Acting on the numbers
Measurement is only half the exercise; the point is to change something. Once I could see where the watts went, a few moves paid off immediately.
The biggest lever is consolidation. Three lightly-loaded machines each drawing 40–60W at idle almost always cost more than one machine that carries all their workloads, because idle draw doesn’t scale down with utilisation — a box doing 5% of its capacity draws nearly as much as one doing 50%. Virtualising or containerising the small stuff onto a single always-on host and switching the rest off is the single highest-value thing metering reveals. This is the same logic behind not over-buying in the first place, which I unpick in the home lab upgrade trap: the machine you don’t run costs nothing to power.
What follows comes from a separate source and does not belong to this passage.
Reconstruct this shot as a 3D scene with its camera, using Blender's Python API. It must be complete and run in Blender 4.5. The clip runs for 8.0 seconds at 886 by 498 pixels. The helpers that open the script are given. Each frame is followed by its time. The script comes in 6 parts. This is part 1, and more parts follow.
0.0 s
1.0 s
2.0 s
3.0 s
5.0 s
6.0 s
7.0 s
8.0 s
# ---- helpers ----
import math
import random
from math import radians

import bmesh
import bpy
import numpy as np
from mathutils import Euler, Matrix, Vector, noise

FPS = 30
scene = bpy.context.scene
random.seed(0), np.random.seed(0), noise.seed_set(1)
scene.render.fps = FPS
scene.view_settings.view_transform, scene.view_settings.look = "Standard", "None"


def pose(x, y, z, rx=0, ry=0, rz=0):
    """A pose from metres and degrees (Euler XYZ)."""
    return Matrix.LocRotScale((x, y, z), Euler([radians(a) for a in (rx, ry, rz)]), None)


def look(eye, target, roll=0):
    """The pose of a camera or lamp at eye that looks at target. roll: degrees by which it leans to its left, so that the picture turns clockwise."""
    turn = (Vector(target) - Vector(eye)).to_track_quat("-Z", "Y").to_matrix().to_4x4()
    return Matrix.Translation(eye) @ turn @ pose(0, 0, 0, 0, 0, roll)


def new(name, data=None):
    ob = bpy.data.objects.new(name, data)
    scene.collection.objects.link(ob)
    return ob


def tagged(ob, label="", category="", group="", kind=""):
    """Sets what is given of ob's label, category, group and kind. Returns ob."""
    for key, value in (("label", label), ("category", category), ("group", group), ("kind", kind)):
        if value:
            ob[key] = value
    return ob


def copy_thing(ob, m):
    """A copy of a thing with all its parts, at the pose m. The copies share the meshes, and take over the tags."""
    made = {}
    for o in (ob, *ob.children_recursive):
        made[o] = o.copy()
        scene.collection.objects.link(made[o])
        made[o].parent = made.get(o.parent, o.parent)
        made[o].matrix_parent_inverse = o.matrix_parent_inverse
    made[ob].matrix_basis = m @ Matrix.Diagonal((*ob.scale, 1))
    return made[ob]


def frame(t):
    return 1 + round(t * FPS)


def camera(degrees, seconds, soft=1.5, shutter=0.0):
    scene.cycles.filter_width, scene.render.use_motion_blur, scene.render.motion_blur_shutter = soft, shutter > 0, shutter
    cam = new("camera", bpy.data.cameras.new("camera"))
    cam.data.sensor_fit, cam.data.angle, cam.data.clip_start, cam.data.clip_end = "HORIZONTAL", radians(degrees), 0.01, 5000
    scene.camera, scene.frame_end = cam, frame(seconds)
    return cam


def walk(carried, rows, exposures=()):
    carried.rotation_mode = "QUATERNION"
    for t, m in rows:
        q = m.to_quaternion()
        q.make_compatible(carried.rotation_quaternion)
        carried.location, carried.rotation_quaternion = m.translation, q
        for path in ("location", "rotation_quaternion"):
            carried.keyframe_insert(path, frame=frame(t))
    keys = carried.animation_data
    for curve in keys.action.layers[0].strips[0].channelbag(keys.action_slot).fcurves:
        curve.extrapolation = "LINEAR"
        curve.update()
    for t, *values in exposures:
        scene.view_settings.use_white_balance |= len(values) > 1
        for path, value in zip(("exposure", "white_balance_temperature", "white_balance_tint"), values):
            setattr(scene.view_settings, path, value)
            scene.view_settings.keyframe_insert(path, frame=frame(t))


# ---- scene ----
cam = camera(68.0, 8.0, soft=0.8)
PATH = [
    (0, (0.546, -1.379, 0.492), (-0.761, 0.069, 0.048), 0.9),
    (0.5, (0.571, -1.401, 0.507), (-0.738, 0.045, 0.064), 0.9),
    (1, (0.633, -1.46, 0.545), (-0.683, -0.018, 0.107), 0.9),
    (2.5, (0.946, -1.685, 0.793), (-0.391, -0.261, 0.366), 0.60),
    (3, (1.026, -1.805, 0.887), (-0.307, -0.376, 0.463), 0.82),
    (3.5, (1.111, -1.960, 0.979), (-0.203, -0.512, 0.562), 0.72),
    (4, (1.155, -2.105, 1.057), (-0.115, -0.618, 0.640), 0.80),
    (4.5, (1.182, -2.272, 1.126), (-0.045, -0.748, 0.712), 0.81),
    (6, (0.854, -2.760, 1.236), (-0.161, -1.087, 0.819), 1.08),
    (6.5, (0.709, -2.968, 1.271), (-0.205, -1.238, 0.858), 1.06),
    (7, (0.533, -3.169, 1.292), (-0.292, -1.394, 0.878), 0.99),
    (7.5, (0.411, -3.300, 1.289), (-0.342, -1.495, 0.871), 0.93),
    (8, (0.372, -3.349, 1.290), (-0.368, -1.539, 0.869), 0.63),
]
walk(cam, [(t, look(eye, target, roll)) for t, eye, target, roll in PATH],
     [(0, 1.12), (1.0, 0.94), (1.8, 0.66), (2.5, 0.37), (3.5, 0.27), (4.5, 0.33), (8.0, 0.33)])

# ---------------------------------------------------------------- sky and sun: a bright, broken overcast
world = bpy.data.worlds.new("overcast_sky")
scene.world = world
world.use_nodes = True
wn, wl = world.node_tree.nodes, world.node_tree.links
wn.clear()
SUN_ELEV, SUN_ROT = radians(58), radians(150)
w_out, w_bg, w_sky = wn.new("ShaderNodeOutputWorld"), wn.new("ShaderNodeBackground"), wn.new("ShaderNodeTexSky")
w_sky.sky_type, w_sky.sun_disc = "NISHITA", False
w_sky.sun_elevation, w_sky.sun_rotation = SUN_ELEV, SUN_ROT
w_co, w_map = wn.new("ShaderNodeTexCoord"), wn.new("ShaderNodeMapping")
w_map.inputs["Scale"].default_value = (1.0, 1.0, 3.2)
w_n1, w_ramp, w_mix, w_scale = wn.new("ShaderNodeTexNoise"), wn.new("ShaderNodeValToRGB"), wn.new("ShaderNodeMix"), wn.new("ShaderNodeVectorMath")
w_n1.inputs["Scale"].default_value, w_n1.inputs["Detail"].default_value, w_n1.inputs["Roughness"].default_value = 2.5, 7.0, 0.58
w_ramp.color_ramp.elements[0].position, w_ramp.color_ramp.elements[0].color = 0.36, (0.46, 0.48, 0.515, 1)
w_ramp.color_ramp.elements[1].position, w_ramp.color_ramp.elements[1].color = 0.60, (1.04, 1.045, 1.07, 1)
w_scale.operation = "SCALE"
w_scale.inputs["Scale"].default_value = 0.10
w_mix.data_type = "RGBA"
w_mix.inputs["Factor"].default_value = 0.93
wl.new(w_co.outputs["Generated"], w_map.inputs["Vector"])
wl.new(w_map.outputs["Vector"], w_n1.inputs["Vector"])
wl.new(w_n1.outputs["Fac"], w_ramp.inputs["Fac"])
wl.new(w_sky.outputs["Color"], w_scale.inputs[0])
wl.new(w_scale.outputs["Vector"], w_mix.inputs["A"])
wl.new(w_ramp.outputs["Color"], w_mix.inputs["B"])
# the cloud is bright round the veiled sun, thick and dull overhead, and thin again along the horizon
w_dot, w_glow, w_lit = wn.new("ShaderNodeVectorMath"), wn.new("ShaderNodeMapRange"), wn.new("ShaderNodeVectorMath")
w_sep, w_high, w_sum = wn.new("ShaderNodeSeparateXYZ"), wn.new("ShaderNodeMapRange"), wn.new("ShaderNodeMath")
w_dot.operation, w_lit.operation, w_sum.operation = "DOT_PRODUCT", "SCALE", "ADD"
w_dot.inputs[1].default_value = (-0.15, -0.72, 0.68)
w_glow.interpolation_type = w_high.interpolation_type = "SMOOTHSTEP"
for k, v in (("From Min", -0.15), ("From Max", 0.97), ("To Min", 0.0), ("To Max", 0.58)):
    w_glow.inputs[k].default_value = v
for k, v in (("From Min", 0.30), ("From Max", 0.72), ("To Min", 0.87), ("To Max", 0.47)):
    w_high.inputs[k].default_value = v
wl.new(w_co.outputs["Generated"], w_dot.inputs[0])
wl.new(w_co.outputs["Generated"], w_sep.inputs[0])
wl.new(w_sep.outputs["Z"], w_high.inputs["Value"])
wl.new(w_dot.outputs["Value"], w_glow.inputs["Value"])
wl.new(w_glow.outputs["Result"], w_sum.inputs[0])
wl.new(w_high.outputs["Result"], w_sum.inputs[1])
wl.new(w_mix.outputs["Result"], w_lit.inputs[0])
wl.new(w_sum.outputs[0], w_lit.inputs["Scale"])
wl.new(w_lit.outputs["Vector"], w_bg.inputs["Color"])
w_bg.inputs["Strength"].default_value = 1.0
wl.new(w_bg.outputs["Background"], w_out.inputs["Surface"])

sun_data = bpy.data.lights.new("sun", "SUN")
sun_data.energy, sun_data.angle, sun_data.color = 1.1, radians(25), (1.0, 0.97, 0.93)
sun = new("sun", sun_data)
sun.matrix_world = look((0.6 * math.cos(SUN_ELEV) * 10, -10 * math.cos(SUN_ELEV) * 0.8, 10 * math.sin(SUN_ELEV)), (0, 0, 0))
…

The second lever is spinning disks. A rack of hard drives is a meaningful, constant draw, and much of it is spent keeping platters spinning for data nobody is reading. Moving cold storage to drives that spin down, or consolidating onto fewer larger disks, trims the idle floor directly. NVMe for the hot working set and a smaller number of large HDDs for bulk is both faster and cheaper to run than a big pile of older, smaller mechanical drives.
The third is scheduling. If you’re on a time-of-use tariff, pushing anything batch-shaped — backups, media transcodes, model training runs — into the cheap overnight window costs nothing and can shave a real slice off the bill. Home Assistant automations can start and stop containers or wake machines on a schedule, so the lab does its heavy lifting when electricity is cheapest and idles the rest of the day.
Is it worth it / who is this for
If your home lab is a single low-power mini PC, honestly, don’t bother — it’s costing you a few pounds a month and the meter won’t tell you anything you can act on. The juice isn’t worth the squeeze.
But if you’re running a rack, multiple machines, or anything with spinning disks and a UPS, metering is the most clear-eyed thing you can do. It cost me one smart plug and an evening of YAML, and it directly led to decommissioning a machine that was burning £170 a year for nothing. The verdict: for anyone whose lab has crept past “one box in a cupboard”, power monitoring pays for itself almost immediately — not in saved watts, but in the lies it stops you telling yourself.